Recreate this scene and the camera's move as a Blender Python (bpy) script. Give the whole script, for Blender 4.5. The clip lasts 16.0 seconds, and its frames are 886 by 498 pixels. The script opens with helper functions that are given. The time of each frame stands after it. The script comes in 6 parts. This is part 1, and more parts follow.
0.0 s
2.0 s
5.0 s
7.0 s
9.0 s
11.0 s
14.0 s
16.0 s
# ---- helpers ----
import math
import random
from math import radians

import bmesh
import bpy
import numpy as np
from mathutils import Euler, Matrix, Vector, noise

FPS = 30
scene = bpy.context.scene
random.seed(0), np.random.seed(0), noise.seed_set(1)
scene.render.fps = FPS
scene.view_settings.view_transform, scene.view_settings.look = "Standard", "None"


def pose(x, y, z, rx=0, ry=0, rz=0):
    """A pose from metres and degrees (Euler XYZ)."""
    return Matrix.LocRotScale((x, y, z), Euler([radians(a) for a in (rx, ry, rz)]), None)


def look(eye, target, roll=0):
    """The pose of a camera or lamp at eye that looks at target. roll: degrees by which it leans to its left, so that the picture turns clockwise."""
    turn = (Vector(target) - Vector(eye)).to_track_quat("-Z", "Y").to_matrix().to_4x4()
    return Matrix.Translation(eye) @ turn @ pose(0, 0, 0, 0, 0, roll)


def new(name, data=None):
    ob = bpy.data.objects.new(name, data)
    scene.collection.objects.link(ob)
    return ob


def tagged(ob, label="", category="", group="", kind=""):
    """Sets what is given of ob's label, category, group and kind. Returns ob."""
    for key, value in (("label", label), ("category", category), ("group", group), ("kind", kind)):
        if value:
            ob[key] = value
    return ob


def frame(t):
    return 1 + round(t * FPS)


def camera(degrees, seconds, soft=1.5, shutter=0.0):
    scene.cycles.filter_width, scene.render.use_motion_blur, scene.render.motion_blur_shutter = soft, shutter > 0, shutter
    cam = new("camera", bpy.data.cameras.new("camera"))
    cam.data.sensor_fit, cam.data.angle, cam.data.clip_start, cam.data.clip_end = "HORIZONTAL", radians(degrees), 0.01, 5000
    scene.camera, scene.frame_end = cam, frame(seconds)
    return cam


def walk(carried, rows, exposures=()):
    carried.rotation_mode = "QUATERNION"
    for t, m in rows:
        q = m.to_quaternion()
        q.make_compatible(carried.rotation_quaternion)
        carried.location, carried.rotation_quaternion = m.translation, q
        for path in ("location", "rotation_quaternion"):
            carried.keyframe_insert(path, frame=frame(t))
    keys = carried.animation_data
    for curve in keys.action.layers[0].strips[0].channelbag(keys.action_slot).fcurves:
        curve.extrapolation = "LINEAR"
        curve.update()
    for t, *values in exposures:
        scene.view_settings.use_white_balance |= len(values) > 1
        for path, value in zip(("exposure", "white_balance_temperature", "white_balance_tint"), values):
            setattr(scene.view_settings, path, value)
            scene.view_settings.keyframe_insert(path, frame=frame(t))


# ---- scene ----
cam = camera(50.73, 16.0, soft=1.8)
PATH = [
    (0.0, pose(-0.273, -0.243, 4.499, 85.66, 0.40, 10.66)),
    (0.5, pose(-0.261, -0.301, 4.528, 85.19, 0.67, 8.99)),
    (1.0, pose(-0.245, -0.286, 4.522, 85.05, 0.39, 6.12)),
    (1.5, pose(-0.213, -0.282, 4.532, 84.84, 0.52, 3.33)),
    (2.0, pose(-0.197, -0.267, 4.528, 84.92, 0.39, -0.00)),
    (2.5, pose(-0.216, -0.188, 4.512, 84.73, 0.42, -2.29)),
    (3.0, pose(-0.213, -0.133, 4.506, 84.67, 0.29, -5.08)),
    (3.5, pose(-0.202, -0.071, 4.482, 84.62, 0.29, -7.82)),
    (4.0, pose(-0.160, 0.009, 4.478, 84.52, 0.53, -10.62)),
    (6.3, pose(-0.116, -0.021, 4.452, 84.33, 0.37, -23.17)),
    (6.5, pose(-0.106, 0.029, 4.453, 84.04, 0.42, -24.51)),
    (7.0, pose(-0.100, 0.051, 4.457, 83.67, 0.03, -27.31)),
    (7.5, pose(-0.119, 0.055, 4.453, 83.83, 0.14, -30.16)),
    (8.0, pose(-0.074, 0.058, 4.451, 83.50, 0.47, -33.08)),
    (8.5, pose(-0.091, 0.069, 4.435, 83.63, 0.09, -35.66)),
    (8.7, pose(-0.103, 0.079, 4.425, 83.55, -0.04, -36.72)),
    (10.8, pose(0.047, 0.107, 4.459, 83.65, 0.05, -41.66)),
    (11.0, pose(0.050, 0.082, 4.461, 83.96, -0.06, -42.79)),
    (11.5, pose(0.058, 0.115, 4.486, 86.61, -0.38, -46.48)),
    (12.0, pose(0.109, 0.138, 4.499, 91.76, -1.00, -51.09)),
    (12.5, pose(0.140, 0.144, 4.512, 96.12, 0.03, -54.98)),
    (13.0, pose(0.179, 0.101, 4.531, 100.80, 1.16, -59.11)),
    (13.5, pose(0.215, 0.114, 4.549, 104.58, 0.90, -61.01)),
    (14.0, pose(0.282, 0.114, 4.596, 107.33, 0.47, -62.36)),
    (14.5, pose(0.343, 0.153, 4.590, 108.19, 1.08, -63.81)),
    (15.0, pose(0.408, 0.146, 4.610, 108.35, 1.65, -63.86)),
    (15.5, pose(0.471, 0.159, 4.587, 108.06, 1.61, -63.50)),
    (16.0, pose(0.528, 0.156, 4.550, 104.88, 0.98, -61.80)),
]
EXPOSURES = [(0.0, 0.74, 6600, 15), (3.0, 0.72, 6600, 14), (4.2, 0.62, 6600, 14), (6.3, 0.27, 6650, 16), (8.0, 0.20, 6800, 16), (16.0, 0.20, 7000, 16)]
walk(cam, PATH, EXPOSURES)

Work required
Extract all the material, leaving every line as it is.

Solution for this problem
Recreate this scene and the camera's move as a Blender Python (bpy) script. Give the whole script, for Blender 4.5. The clip lasts 16.0 seconds, and its frames are 886 by 498 pixels. The script opens with helper functions that are given. The time of each frame stands after it. The script comes in 6 parts. This is part 1, and more parts follow.
0.0 s
2.0 s
5.0 s
7.0 s
9.0 s
11.0 s
14.0 s
16.0 s
# ---- helpers ----
import math
import random
from math import radians

import bmesh
import bpy
import numpy as np
from mathutils import Euler, Matrix, Vector, noise

FPS = 30
scene = bpy.context.scene
random.seed(0), np.random.seed(0), noise.seed_set(1)
scene.render.fps = FPS
scene.view_settings.view_transform, scene.view_settings.look = "Standard", "None"


def pose(x, y, z, rx=0, ry=0, rz=0):
    """A pose from metres and degrees (Euler XYZ)."""
    return Matrix.LocRotScale((x, y, z), Euler([radians(a) for a in (rx, ry, rz)]), None)


def look(eye, target, roll=0):
    """The pose of a camera or lamp at eye that looks at target. roll: degrees by which it leans to its left, so that the picture turns clockwise."""
    turn = (Vector(target) - Vector(eye)).to_track_quat("-Z", "Y").to_matrix().to_4x4()
    return Matrix.Translation(eye) @ turn @ pose(0, 0, 0, 0, 0, roll)


def new(name, data=None):
    ob = bpy.data.objects.new(name, data)
    scene.collection.objects.link(ob)
    return ob


def tagged(ob, label="", category="", group="", kind=""):
    """Sets what is given of ob's label, category, group and kind. Returns ob."""
    for key, value in (("label", label), ("category", category), ("group", group), ("kind", kind)):
        if value:
            ob[key] = value
    return ob


def frame(t):
    return 1 + round(t * FPS)


def camera(degrees, seconds, soft=1.5, shutter=0.0):
    scene.cycles.filter_width, scene.render.use_motion_blur, scene.render.motion_blur_shutter = soft, shutter > 0, shutter
    cam = new("camera", bpy.data.cameras.new("camera"))
    cam.data.sensor_fit, cam.data.angle, cam.data.clip_start, cam.data.clip_end = "HORIZONTAL", radians(degrees), 0.01, 5000
    scene.camera, scene.frame_end = cam, frame(seconds)
    return cam


def walk(carried, rows, exposures=()):
    carried.rotation_mode = "QUATERNION"
    for t, m in rows:
        q = m.to_quaternion()
        q.make_compatible(carried.rotation_quaternion)
        carried.location, carried.rotation_quaternion = m.translation, q
        for path in ("location", "rotation_quaternion"):
            carried.keyframe_insert(path, frame=frame(t))
    keys = carried.animation_data
    for curve in keys.action.layers[0].strips[0].channelbag(keys.action_slot).fcurves:
        curve.extrapolation = "LINEAR"
        curve.update()
    for t, *values in exposures:
        scene.view_settings.use_white_balance |= len(values) > 1
        for path, value in zip(("exposure", "white_balance_temperature", "white_balance_tint"), values):
            setattr(scene.view_settings, path, value)
            scene.view_settings.keyframe_insert(path, frame=frame(t))


# ---- scene ----
cam = camera(50.73, 16.0, soft=1.8)
PATH = [
    (0.0, pose(-0.273, -0.243, 4.499, 85.66, 0.40, 10.66)),
    (0.5, pose(-0.261, -0.301, 4.528, 85.19, 0.67, 8.99)),
    (1.0, pose(-0.245, -0.286, 4.522, 85.05, 0.39, 6.12)),
    (1.5, pose(-0.213, -0.282, 4.532, 84.84, 0.52, 3.33)),
    (2.0, pose(-0.197, -0.267, 4.528, 84.92, 0.39, -0.00)),
    (2.5, pose(-0.216, -0.188, 4.512, 84.73, 0.42, -2.29)),
    (3.0, pose(-0.213, -0.133, 4.506, 84.67, 0.29, -5.08)),
    (3.5, pose(-0.202, -0.071, 4.482, 84.62, 0.29, -7.82)),
    (4.0, pose(-0.160, 0.009, 4.478, 84.52, 0.53, -10.62)),
    (6.3, pose(-0.116, -0.021, 4.452, 84.33, 0.37, -23.17)),
    (6.5, pose(-0.106, 0.029, 4.453, 84.04, 0.42, -24.51)),
    (7.0, pose(-0.100, 0.051, 4.457, 83.67, 0.03, -27.31)),
    (7.5, pose(-0.119, 0.055, 4.453, 83.83, 0.14, -30.16)),
    (8.0, pose(-0.074, 0.058, 4.451, 83.50, 0.47, -33.08)),
    (8.5, pose(-0.091, 0.069, 4.435, 83.63, 0.09, -35.66)),
    (8.7, pose(-0.103, 0.079, 4.425, 83.55, -0.04, -36.72)),
    (10.8, pose(0.047, 0.107, 4.459, 83.65, 0.05, -41.66)),
    (11.0, pose(0.050, 0.082, 4.461, 83.96, -0.06, -42.79)),
    (11.5, pose(0.058, 0.115, 4.486, 86.61, -0.38, -46.48)),
    (12.0, pose(0.109, 0.138, 4.499, 91.76, -1.00, -51.09)),
    (12.5, pose(0.140, 0.144, 4.512, 96.12, 0.03, -54.98)),
    (13.0, pose(0.179, 0.101, 4.531, 100.80, 1.16, -59.11)),
    (13.5, pose(0.215, 0.114, 4.549, 104.58, 0.90, -61.01)),
    (14.0, pose(0.282, 0.114, 4.596, 107.33, 0.47, -62.36)),
    (14.5, pose(0.343, 0.153, 4.590, 108.19, 1.08, -63.81)),
    (15.0, pose(0.408, 0.146, 4.610, 108.35, 1.65, -63.86)),
    (15.5, pose(0.471, 0.159, 4.587, 108.06, 1.61, -63.50)),
    (16.0, pose(0.528, 0.156, 4.550, 104.88, 0.98, -61.80)),
]
EXPOSURES = [(0.0, 0.74, 6600, 15), (3.0, 0.72, 6600, 14), (4.2, 0.62, 6600, 14), (6.3, 0.27, 6650, 16), (8.0, 0.20, 6800, 16), (16.0, 0.20, 7000, 16)]
walk(cam, PATH, EXPOSURES)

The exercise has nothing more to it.